《曾良随行日記》『○四日 快晴。風、三日同風也。辰ノ上刻、弥彦ヲ立。 弘智法印像為レ拝。峠 より右ヘ半道計行。谷ノ内、森有、堂有、像有。二三町行テ、最正寺ト云所ヲ、ノヅミト云浜へ出テ、十四五丁、寺泊ノ方ヘ来リテ、左ノ谷間ヲ通リテ、国上へ行道有。荒井ト云塩浜ヨリ壱リ計有。寺泊ノ方ヨリハ 、ワタベト云所ヘ出テ行也。寺泊リノ後也。壱リ有。同晩、申ノ上刻、出雲崎ニ着、宿ス。夜中、雨強降。』
〇太字の像や地名の得体が知れなかった。朝七時七尾発、夕六時半帰着。それら不明点がほぼ解明できた。溜飲が下がった。
〇 弘智法印像とは、今から六百年前に即身成仏された上人のミイラ象。芭蕉はこの即身成仏象を拝する為にわざわざ弥彦山の峠を越えて行った。
〇峠までの道は今は弥彦スカイラインの一部になっている。芭蕉が越えた峠は猿ヶ馬場峠だと思われる。
〇この峠を下って日本海に出ると、そこが野積(のづみ、のぞみ)の浜。
〇野積に出る途中の峠からの下り道を右に折れて半道(一里の半分、2km)ばかり行くと、谷の内に森が有り・堂が有り・そして弘智法印像が有った。拝観した(500円)。
〇最正寺(さいしょうじ)という地名・寺院を具に徹底的に現地で探したが見当たらなかった。弘智法印像を安置する寺の名が西正寺(さいしょうじ)。当時は峠の途中一帯が「さいしょうじ」と呼ばれていたのだろう。曾良は当て字を使うことがある。
〇野積の浜を十四五丁(1500mほど)寺泊の方へ来ると、今は信濃川の分水の大河津放水路が日本海に注いでいる。そこの浜から一里ばかり上流にゆくと確かに国上(くがみ)という村がある。現にボクはその辺りの道の駅「国上」でひと時を過ごした。

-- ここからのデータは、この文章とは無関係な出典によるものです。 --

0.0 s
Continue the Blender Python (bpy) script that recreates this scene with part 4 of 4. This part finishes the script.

〇大河津分水の河口に架かる橋が「野積橋」。その一つ上流に架かっているのが「渡部橋」。この大河津分水は芭蕉の時代には勿論なかった。ボクは渡部橋を渡ってみた。対岸には渡部の在所があった。バス停は「渡部口」「渡部」。寺泊の後ろ・一里といえばそういう位置関係。

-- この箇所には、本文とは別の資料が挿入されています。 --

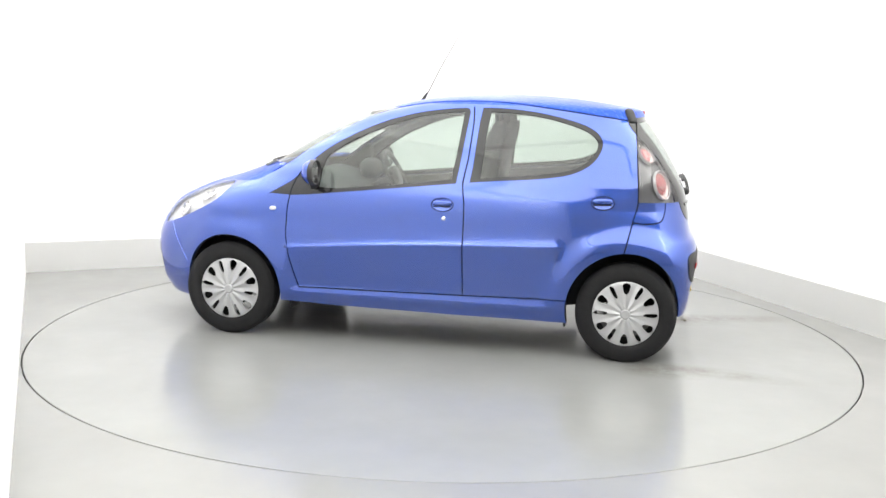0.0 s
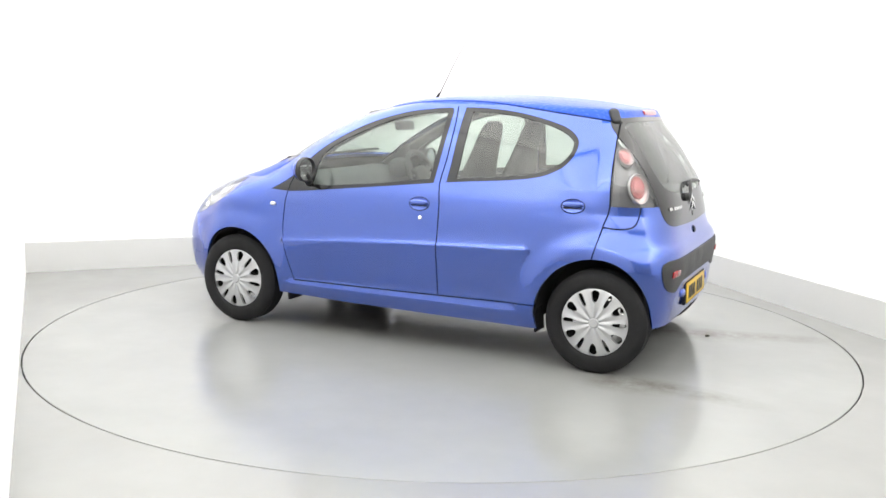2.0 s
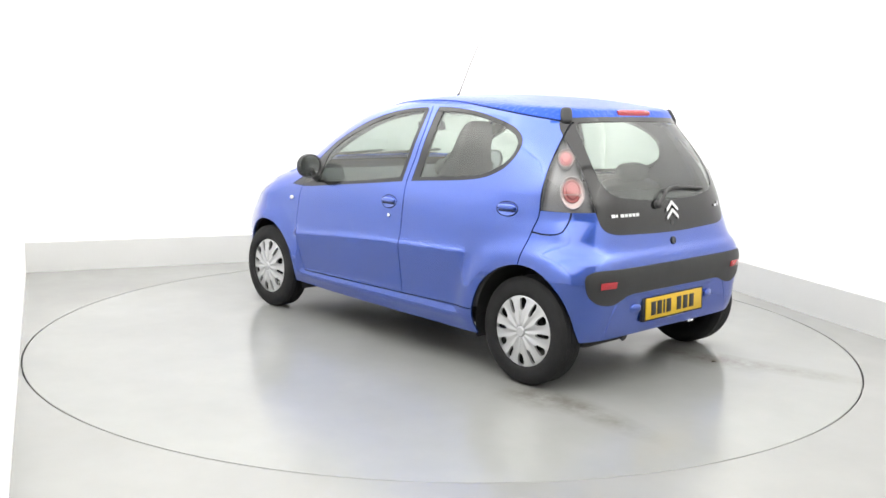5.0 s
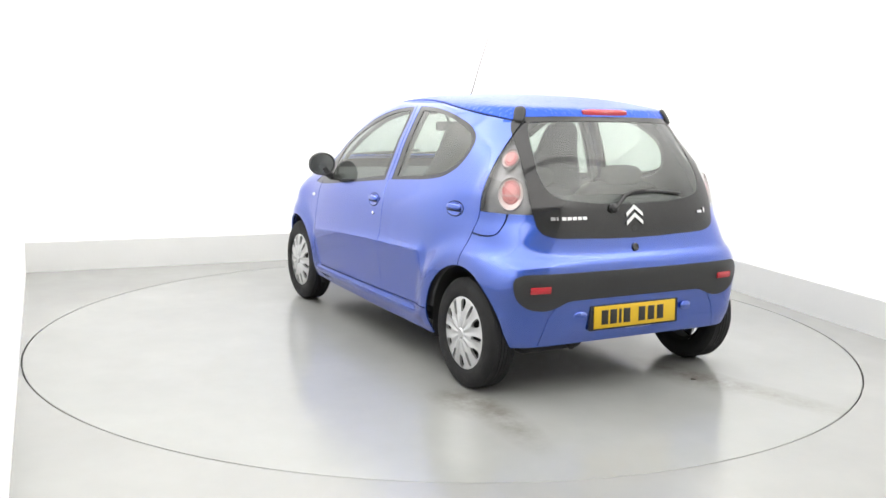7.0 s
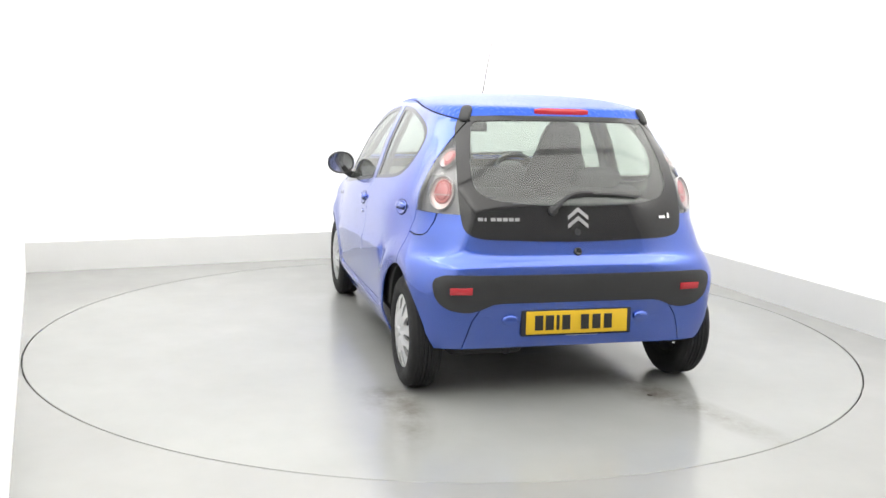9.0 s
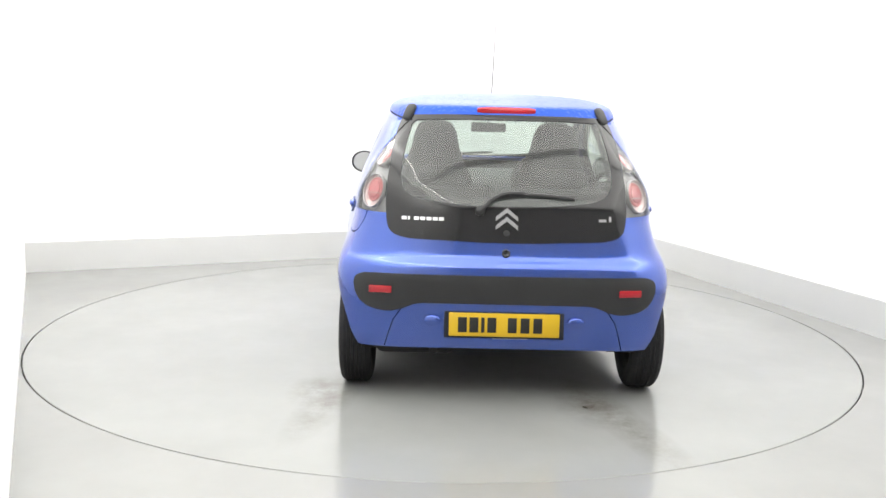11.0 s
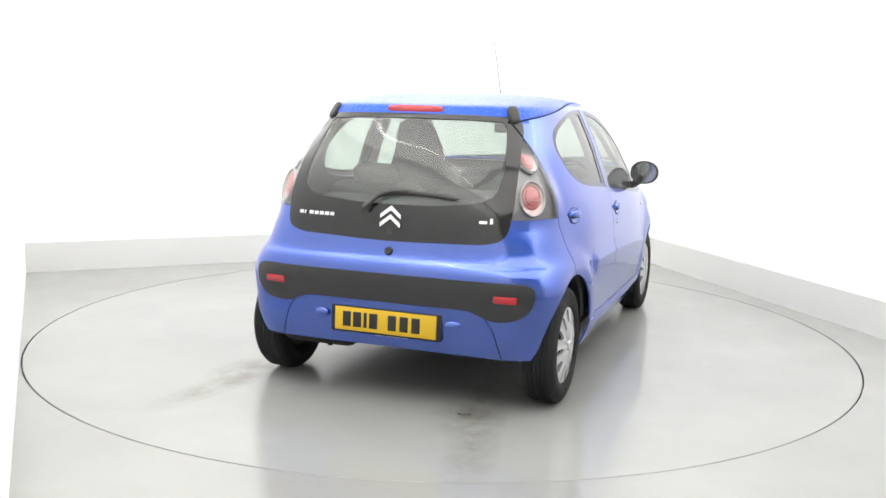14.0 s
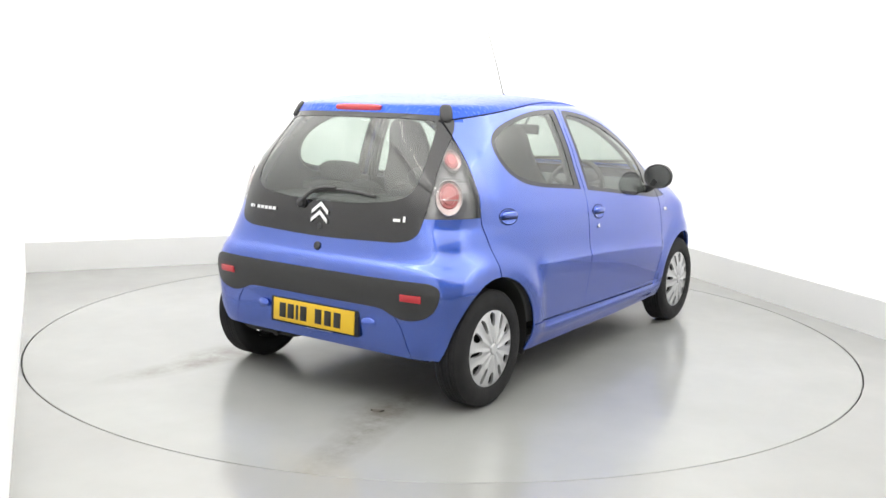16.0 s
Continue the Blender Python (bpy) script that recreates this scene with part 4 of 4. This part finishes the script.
def smooth3(pts, step=4):
    """A rounded line through points in space."""
    P = [np.array(p, float) for p in pts]
    out = []
    for k in range(len(P) - 1):
        p0, p1, p2, p3 = P[max(k - 1, 0)], P[k], P[k + 1], P[min(k + 2, len(P) - 1)]
        for s in range(step):
            t = s / step
            out.append(tuple(0.5 * (2 * p1 + (p2 - p0) * t + (2 * p0 - 5 * p1 + 4 * p2 - p3) * t * t + (3 * p1 - p0 - 3 * p2 + p3) * t ** 3)))
    out.append(tuple(P[-1]))
    return out


build_inside()
build_lamps()
build_trim()


def build_fleck():
    """A curled flake of dirt lying on the disc."""
    bm = bmesh.new()
    n = 14
    top = [bm.verts.new((.030 * math.cos(a) * (1 + .25 * math.sin(3 * a)), .016 * math.sin(a), .004 + .004 * math.cos(2 * a))) for a in np.linspace(0, 2 * math.pi, n, endpoint=False)]
    low = [bm.verts.new((v.co.x * .9, v.co.y * .9, 0.0005)) for v in top]
    for k in range(n):
        bm.faces.new((top[k], top[(k + 1) % n], low[(k + 1) % n], low[k]))
    bm.faces.new(top), bm.faces.new(low[::-1])
    ob = part("dirt_fleck", bm, material("brown_dirt", (.07, .06, .05), .9, vary=.3, scale=60), None)
    return tagged(ob, "small dark fleck of dirt lying on the turntable", "dirt")


fleck = build_fleck()


# ---------------------------------------------------------------- what moves
OFF = (0.0442, -0.2724)


def motions():
    """The turntable turns at a steady pace and carries the car round its axis."""
    car_rows, disc_rows, fleck_rows = [], [], []
    for k in range(17):
        s = (k - 8) / 8
        a = 111.879 - 57.065 * s + 0.212 * s * s + 0.337 * s ** 3
        c, sn = math.cos(radians(a)), math.sin(radians(a))
        car_rows.append((float(k), pose(c * OFF[0] - sn * OFF[1], sn * OFF[0] + c * OFF[1], 0, 0, 0, a)))
        fx, fy = OFF[0] - 1.56, OFF[1] - 0.415
        fleck_rows.append((float(k), pose(c * fx - sn * fy, sn * fx + c * fy, 0, 0, 0, a - 70)))
        disc_rows.append((float(k), pose(0, 0, 0, 0, 0, a)))
    walk(car, car_rows)
    walk(turntable, disc_rows)
    walk(fleck, fleck_rows)


motions()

△以上の解明を終えて帰宅したら、車庫でセレナ君の運転席ドアをまたしても逆ネジを食わしたように付け根をヘシ折った。ボクの不注意。これで二度目。今度こそセレナ君とのお別れの時かも。ボクの流浪の旅も終焉かも。
□ボクは明日から一週間心臓の検査入院。心穏やかならず。